Na sequência destes acontecimentos, verificam-se violentos confrontos junto ao Regimento entre civis e soldados do RASP por um lado e apoiantes do PPD por outro, que promoviam uma manifestação de apoio ao Comando da Região Militar Norte, cujo balanço foi de 60 feridos.

A violência volta às ruas do Porto na noite de 10 de Outubro, com o confronto entre duas manifestações: uma, de partidos e organizações de extrema-esquerda, de apoio ao Conselho Municipal; outra, de apoio ao Governo, ao primeiro-ministro e a Pires Veloso, convocada pelo PS. No final, verificam-se incidentes junto à sede da UDP, de que resultam 57 feridos.

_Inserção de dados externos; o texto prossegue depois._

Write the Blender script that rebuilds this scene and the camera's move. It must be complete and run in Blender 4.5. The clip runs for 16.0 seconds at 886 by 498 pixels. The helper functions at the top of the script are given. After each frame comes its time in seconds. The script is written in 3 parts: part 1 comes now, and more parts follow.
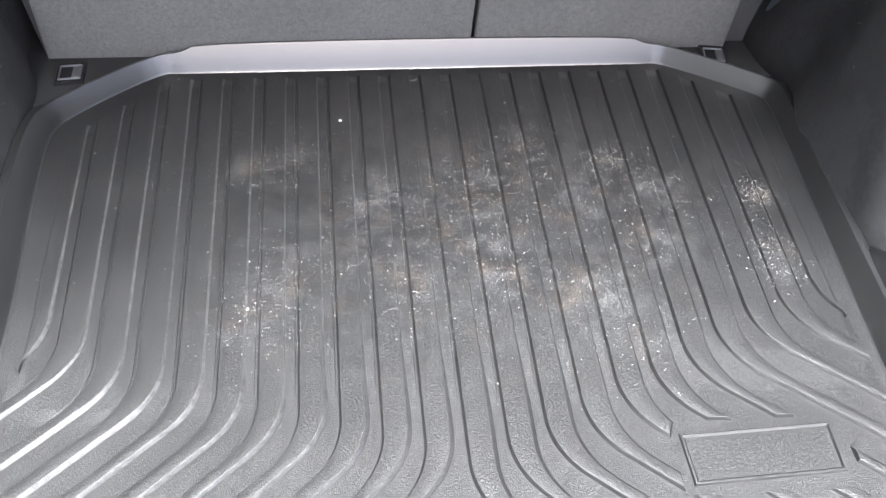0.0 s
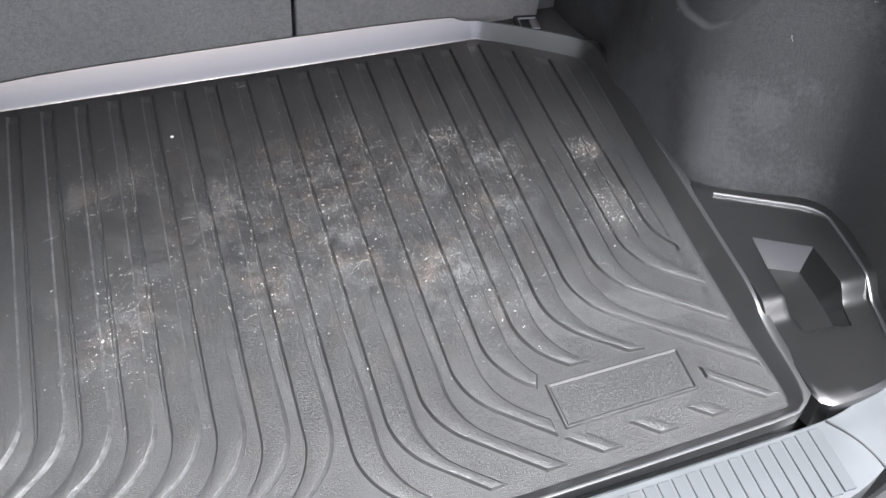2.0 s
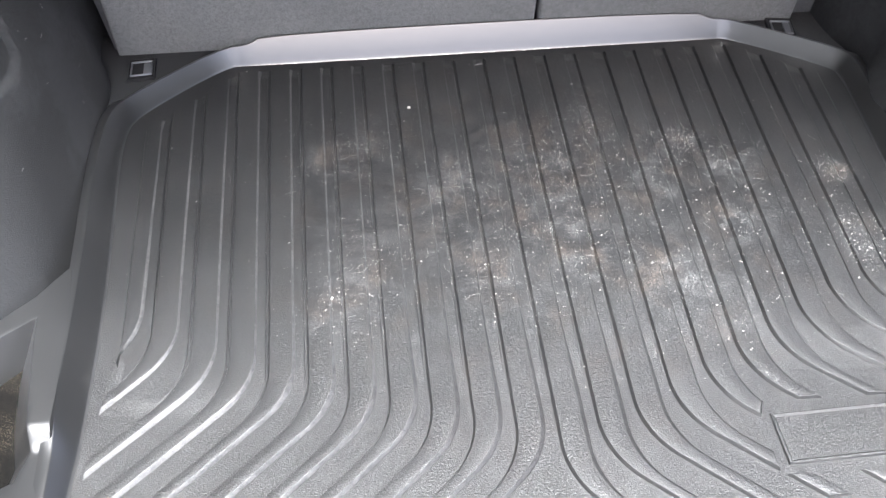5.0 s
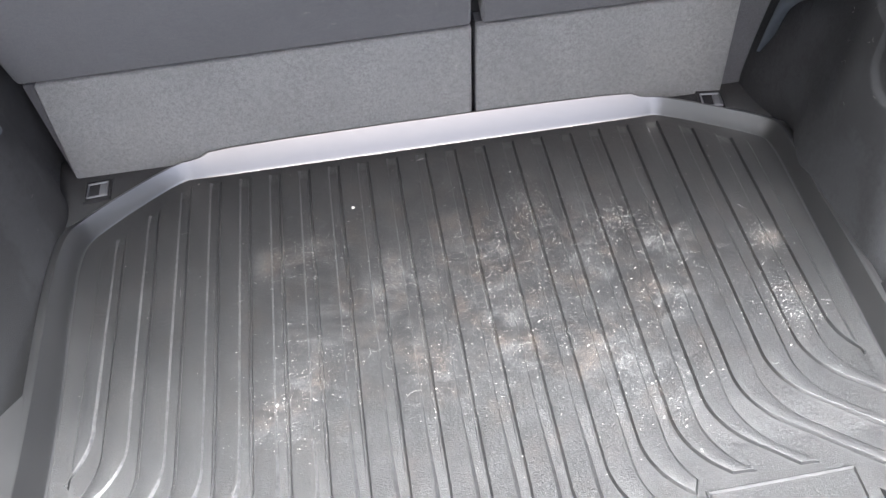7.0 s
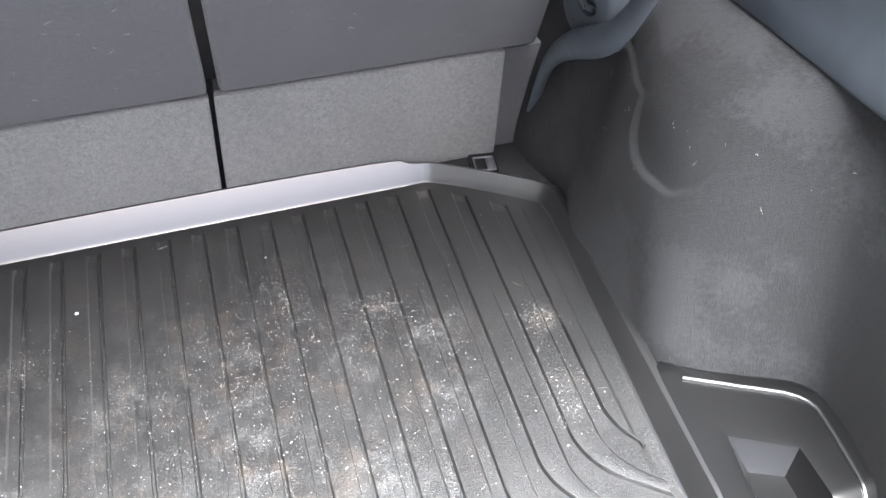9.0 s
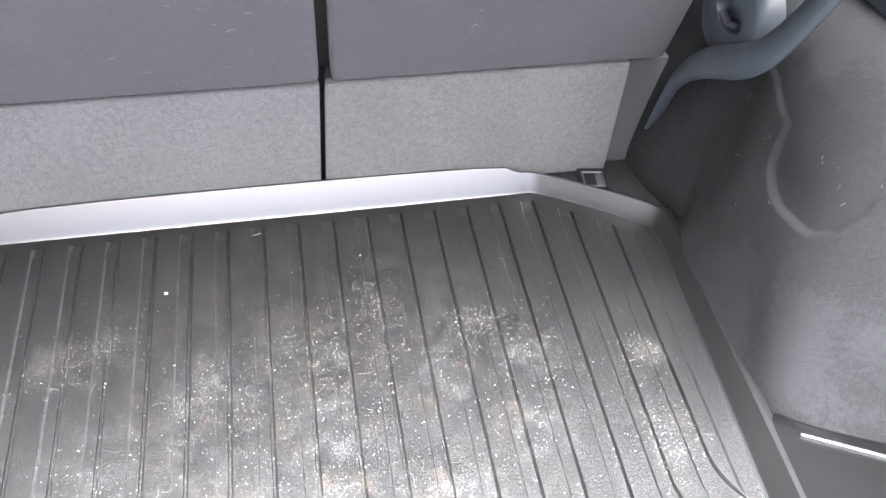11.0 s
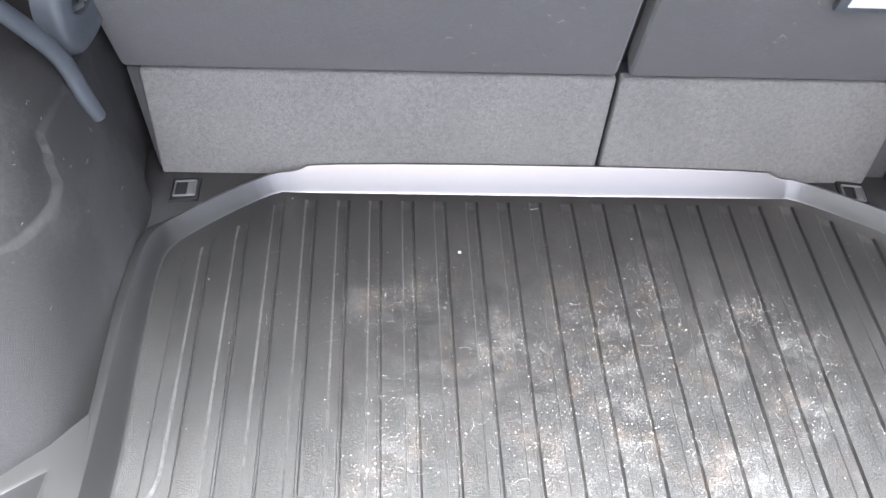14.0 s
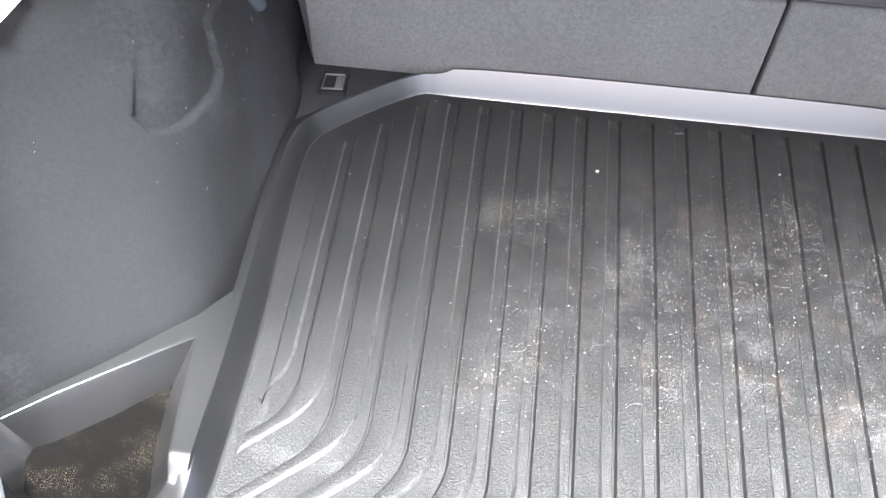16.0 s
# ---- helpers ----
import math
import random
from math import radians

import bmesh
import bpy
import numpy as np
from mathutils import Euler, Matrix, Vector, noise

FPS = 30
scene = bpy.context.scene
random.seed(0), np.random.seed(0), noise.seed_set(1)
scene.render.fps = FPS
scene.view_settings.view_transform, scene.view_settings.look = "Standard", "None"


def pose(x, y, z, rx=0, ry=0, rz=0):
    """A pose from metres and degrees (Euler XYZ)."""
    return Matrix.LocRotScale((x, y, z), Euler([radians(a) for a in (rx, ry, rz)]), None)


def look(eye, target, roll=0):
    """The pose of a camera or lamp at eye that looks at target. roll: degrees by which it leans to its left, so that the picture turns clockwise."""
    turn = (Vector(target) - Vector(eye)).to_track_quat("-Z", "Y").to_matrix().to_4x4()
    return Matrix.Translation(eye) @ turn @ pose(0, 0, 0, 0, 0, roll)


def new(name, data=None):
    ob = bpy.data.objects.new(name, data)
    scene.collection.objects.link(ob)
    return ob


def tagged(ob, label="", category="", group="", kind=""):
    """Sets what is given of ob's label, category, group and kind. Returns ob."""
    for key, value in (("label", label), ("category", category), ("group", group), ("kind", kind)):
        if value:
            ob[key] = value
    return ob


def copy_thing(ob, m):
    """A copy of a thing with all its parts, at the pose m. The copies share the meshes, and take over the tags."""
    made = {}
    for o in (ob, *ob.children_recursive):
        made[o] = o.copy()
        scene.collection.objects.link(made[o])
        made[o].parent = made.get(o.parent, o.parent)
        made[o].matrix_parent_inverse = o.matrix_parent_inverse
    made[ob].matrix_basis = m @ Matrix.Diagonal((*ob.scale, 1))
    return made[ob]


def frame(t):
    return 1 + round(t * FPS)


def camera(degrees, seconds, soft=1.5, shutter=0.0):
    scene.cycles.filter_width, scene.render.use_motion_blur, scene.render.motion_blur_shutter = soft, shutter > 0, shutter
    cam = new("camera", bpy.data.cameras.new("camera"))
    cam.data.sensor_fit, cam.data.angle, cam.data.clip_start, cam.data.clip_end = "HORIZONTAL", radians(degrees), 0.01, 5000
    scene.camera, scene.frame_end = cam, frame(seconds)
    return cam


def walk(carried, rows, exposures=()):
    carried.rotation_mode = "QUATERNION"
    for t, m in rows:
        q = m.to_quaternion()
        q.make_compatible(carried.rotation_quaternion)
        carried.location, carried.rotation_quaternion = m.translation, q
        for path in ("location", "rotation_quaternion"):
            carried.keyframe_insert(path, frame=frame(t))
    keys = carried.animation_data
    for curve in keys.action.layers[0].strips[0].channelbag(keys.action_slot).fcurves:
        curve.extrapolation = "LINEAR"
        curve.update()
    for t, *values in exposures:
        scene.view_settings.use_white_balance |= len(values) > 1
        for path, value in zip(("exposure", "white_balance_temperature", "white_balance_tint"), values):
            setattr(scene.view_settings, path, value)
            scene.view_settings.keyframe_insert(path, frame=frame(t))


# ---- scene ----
from mathutils.bvhtree import BVHTree

cam = camera(55.1, 16.0)
EXPOSURES = [(0.0, 2.3, 6400, 10), (1.0, 1.95, 6400, 10), (2.0, 2.0, 6400, 10), (3.0, 1.95, 6400, 10), (4.0, 2.2, 6400, 10), (6.5, 2.4, 6450, 10), (7.2, 2.65, 6450, 10), (8.0, 2.65, 6450, 10), (8.5, 2.62, 6480, 10), (11.0, 3.1, 6480, 10), (12.5, 3.08, 6480, 10), (14.5, 2.95, 6450, 10), (16.0, 2.65, 6440, 10)]
PATH = [
    (0, (-0.06, -0.903, 0.72), (0.094, 0.485, -0.711), 3.0),
    (0.5, (-0.03, -0.92, 0.728), (0.298, 0.437, -0.704), 2.5),
    (1, (-0.016, -0.923, 0.731), (0.432, 0.397, -0.703), 3.9),
    (1.5, (-0.037, -0.923, 0.742), (0.411, 0.405, -0.684), 2.4),
    (2, (-0.038, -0.926, 0.728), (0.404, 0.399, -0.703), 2.3),
    (2.5, (-0.028, -0.928, 0.732), (0.418, 0.39, -0.705), 2.7),
    (3, (-0.034, -0.918, 0.722), (0.411, 0.39, -0.724), 2.7),
    (3.5, (-0.062, -0.895, 0.722), (0.349, 0.422, -0.726), 2.8),
    (4, (-0.101, -0.899, 0.721), (0.179, 0.445, -0.734), 3.6),
    (4.1, (-0.111, -0.908, 0.723), (0.125, 0.442, -0.733), 3.8),
    (4.2, (-0.13, -0.902, 0.715), (0.065, 0.447, -0.748), 4.2),
    (6.3, (-0.045, -0.898, 0.767), (-0.092, 0.504, -0.657), -5.8),
    (6.5, (-0.038, -0.906, 0.769), (-0.046, 0.527, -0.626), -5.6),
    (7, (-0.017, -0.901, 0.773), (0.033, 0.568, -0.584), -6.2),
    (7.5, (0.002, -0.895, 0.765), (0.135, 0.584, -0.574), -4.4),
    (8, (0.026, -0.875, 0.746), (0.351, 0.567, -0.601), -0.2),
    (8.5, (0.082, -0.828, 0.742), (0.487, 0.604, -0.595), -0.1),
    (8.7, (0.109, -0.801, 0.742), (0.538, 0.63, -0.588), -0.2),
    (10.8, (0.121, -0.719, 0.715), (0.426, 0.754, -0.603), 1.6),
    (11, (0.081, -0.716, 0.714), (0.36, 0.758, -0.609), 1.8),
    (11.2, (0.032, -0.723, 0.705), (0.282, 0.767, -0.606), 2.0),
    (11.5, (-0.021, -0.722, 0.732), (0.184, 0.754, -0.602), 1.5),
    (12, (-0.055, -0.754, 0.747), (0.143, 0.716, -0.594), 1.7),
    (12.5, (-0.087, -0.768, 0.744), (0.103, 0.708, -0.593), 1.5),
    (13, (-0.114, -0.777, 0.751), (0.047, 0.702, -0.586), 1.3),
    (13.5, (-0.149, -0.778, 0.747), (0.006, 0.709, -0.581), 2.9),
    (13.8, (-0.129, -0.789, 0.751), (-0.065, 0.707, -0.574), 2.1),
    (14, (-0.146, -0.783, 0.75), (-0.113, 0.705, -0.586), 2.3),
    (14.5, (-0.148, -0.78, 0.748), (-0.145, 0.71, -0.585), 2.8),
    (15, (-0.15, -0.775, 0.746), (-0.197, 0.722, -0.579), 2.4),
    (15.5, (-0.16, -0.755, 0.735), (-0.238, 0.721, -0.612), 2.3),
    (15.8, (-0.157, -0.793, 0.766), (-0.378, 0.58, -0.672), -1.0),
    (16, (-0.158, -0.782, 0.766), (-0.396, 0.514, -0.738), -0.1),
]
walk(cam, [(t, look(eye, target, roll)) for t, eye, target, roll in PATH], EXPOSURES)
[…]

Perante a gravidade da situação e a previsão de que degenerasse numa ampla onda de violência, o Chefe de Estado-Maior do Exército, general Carlos Fabião, viaja até ao Porto para negociar com os amotinados. Depois de uma longa reunião com o comandante do RASP e a comissão de luta nomeada pelos soldados do Regimento, Carlos Fabião anuncia a instauração de um rigoroso inquérito sobre os acontecimentos no RASP e a reabertura do CICAP num outro local. A sua extinção é completamente excluída tanto mais que, como recorda Carlos Fabião na declarações que então profere à imprensa, “aquele quartel foi o primeiro quartel a aderir ao 25 de Abril e a primeira unidade que arrancou para a ação revolucionária […] sendo, portanto, uma unidade histórica”; foi “um quartel revolucionário e será uma unidade revolucionária dentro da cidade do Porto, como garante da Revolução Socialista”. Fabião afirma ainda que não seria aplicada qualquer sanção aos militares que participaram na luta pela reabertura do CICAP.

O problema terá, no entanto, um desenvolvimento diverso, uma vez que as decisões de Carlos Fabião não são cumpridas por Pires Veloso. A manifestação de soldados e civis, apoiada por movimentos de extrema-esquerda, em favor dos militares do CICAP/RASP, realizada a 29 de Outubro, será apenas mais uma prova do mal-estar que se tinha definitivamente instalado na Região Militar Norte.

Fonte: Aniceto Afonso, Carlos Matos Gomes e Maria Inácia Rezola.